Five-year data released at the Society of Interventional Radiology meeting show that uterine artery embolization has a 73% success rate for treating uterine fibroids. Supporters hope the finding will increase the popularity of the procedure as an alternative to myomectomy or hysterectomy.
"Now that the data exist, women will be hearing more about this procedure as a minimally invasive alternative to surgery," said Dr. James B. Spies, a professor of interventional radiology at Georgetown University Hospital.
Of 200 prospective patients enrolled by Spies and colleagues in their uterine fibroid embolization trial, 182 completed the five-year follow-up after the procedure. The investigators confirmed that UAE is an effective and safe strategy to treat fibroids. They also found that UAE can control fibroid symptoms for as long or longer than does myomectomy.
The researchers followed patients at three, 12, 24, 36, 48, and 60-month intervals. They assessed patient outcomes through written questionnaires and also by keeping track of their symptom status, additional interventions, and the regularity of their menstrual cycles.
Investigators defined UAE's failure as the occurrence of a hysterectomy, a definitive myomectomy, or a repeated embolization in the preceding interval. They used summary statistics at each interval to evaluate symptom status, interval failure, and hysterectomy rates.

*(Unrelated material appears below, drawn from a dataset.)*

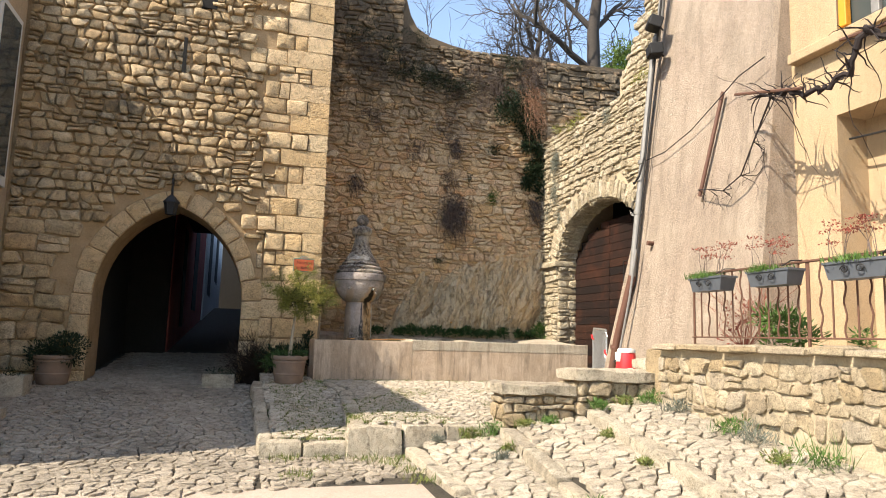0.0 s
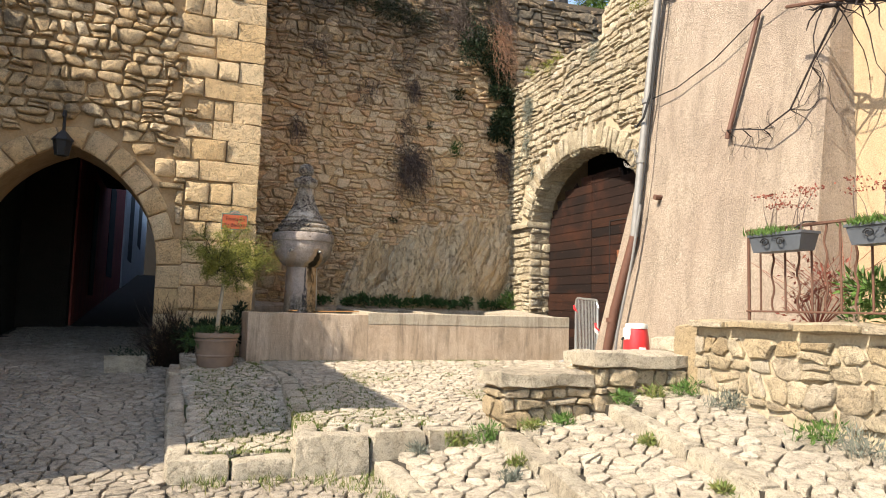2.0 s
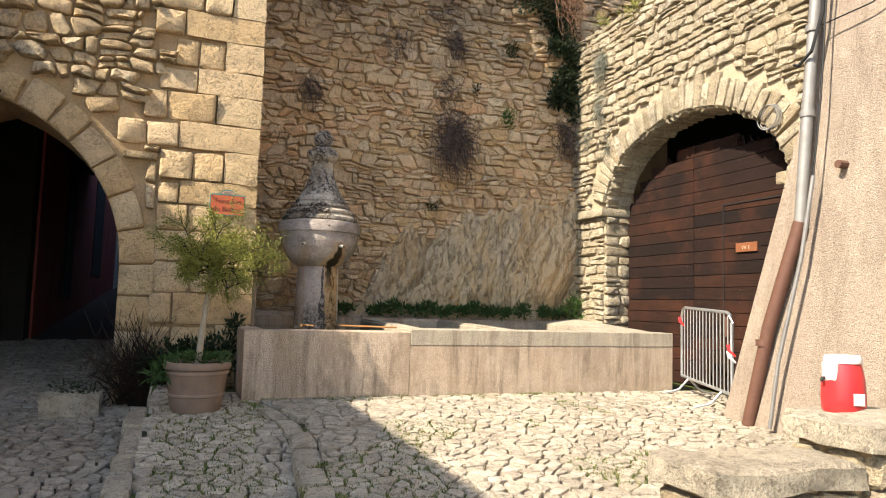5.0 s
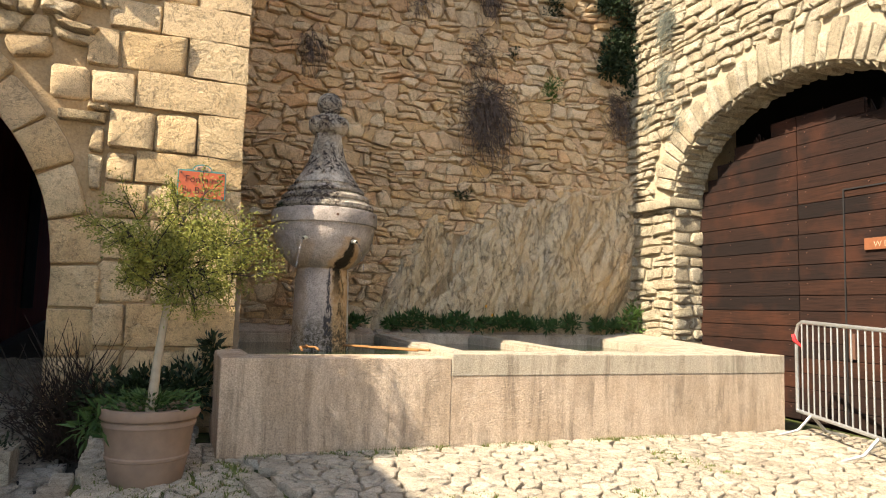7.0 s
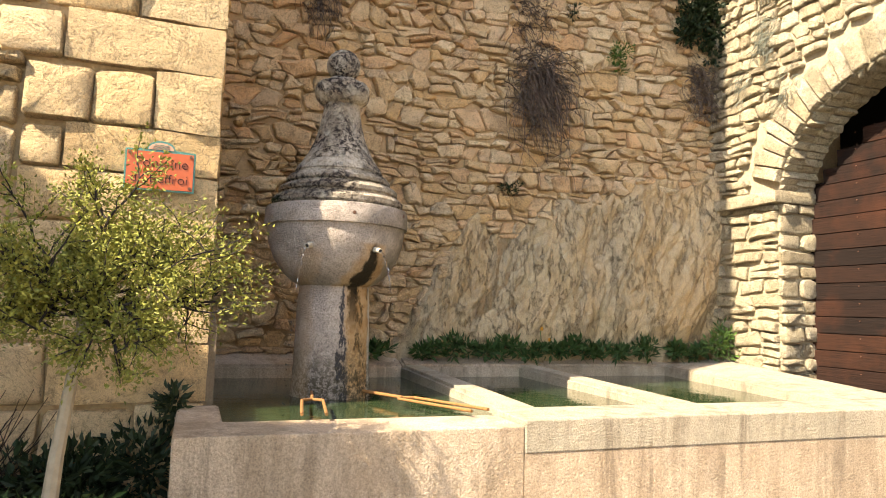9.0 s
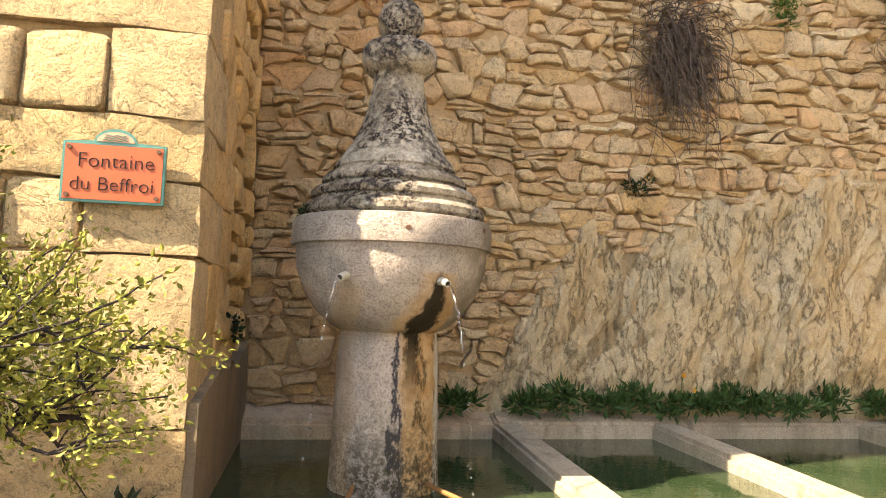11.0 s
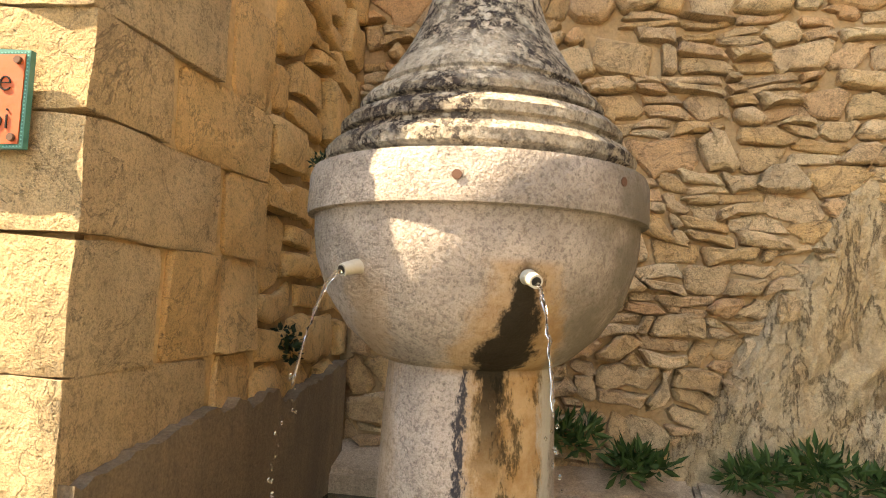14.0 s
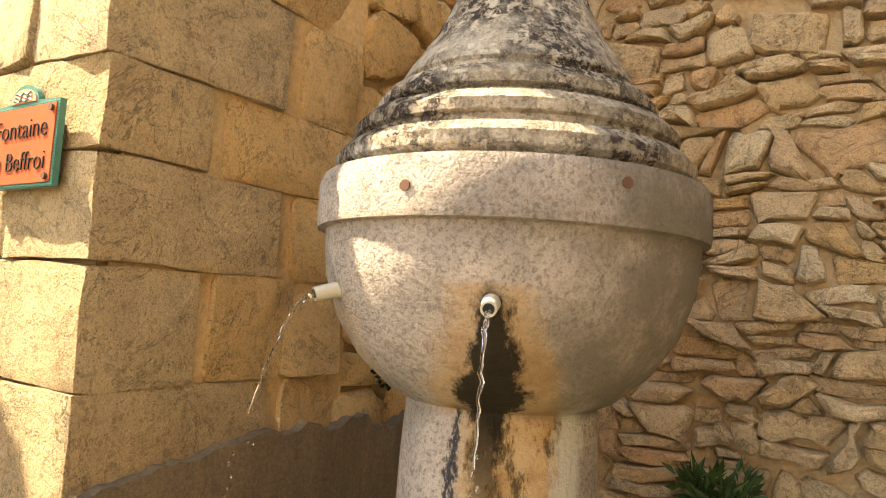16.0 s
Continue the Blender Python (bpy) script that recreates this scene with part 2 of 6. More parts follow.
M["red"] = flat_mat("red_plastic", (0.55, 0.03, 0.035), 0.35, 0, 0.15)
M["white"] = flat_mat("white_plastic", (0.58, 0.57, 0.53), 0.4, 0, 0.15)
M["orange_frame"] = flat_mat("orange_painted_wood", (0.62, 0.26, 0.02), 0.5, 0, 0.2)
M["sign_orange"] = flat_mat("orange_enamel", (0.44, 0.085, 0.024), 0.5, 0, 0.2, 25)
M["sign_green"] = flat_mat("green_enamel_border", (0.05, 0.20, 0.17), 0.4, 0, 0.3, 60)
M["bark"] = flat_mat("grey_bark", (0.055, 0.045, 0.038), 0.9, 0, 0.6, 20, 0.5)
M["bark_pale"] = flat_mat("pale_bark", (0.36, 0.30, 0.22), 0.9, 0, 0.5, 25, 0.4)
M["twig"] = flat_mat("dry_twigs", (0.13, 0.095, 0.08), 0.9, 0, 0.5, 20)
M["red_house"] = plaster_mat("red_plaster", (0.50, 0.09, 0.08), (0.55, 0.12, 0.09), (0.34, 0.07, 0.06))
M["white_house"] = plaster_mat("white_plaster", (0.74, 0.74, 0.74), (0.78, 0.78, 0.78), (0.6, 0.6, 0.6))
# Near black, so that the passage reads as deep shade.
M["vault"] = mortar_mat("shade_black_vault", (0.018, 0.015, 0.012), (0.028, 0.023, 0.018))


def leaf_mat(name, cols, rough=0.55):
    m = Nodes(name, rough)
    base = m.ramp(m.rnd(), [(i / (len(cols) - 1), c) for i, c in enumerate(cols)])
    m.b.inputs["Specular IOR Level"].default_value = 0.2
    return m.done(m.mix(0.4, base, m.ramp(m.noise(25, 2), [(0.3, 0.5), (0.7, 1.0)]), "MULTIPLY"))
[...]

At five-year follow-up, researchers recorded a 73% success rate with the minimally invasive approach. Twenty-percent of patients had either failed treatment or recurred with new fibroids during the same period, including 25 hysterectomies, six myomectomies, and three repeated embolizations. At least four hysterectomies were unrelated to either recurrent fibroids or complications. Three patients died during follow-up, also of unrelated causes.
"The key question gynecologists always ask is how durable and reliable fibroid embolization is. These five-year outcomes show embolization is comparable to myomectomy but less invasive, and women recover from it more quickly," Spies said.
The long-term study results had some limitations. Researchers could not reliably assess, for instance, UAE's effects on amenorrhea. More sophisticated studies to assess all possible variables in this area are needed, Spies said.
"I'm not afraid of treating large fibroids, but now I know what to expect two or three years down the road. Now I know what to tell the patients," he said.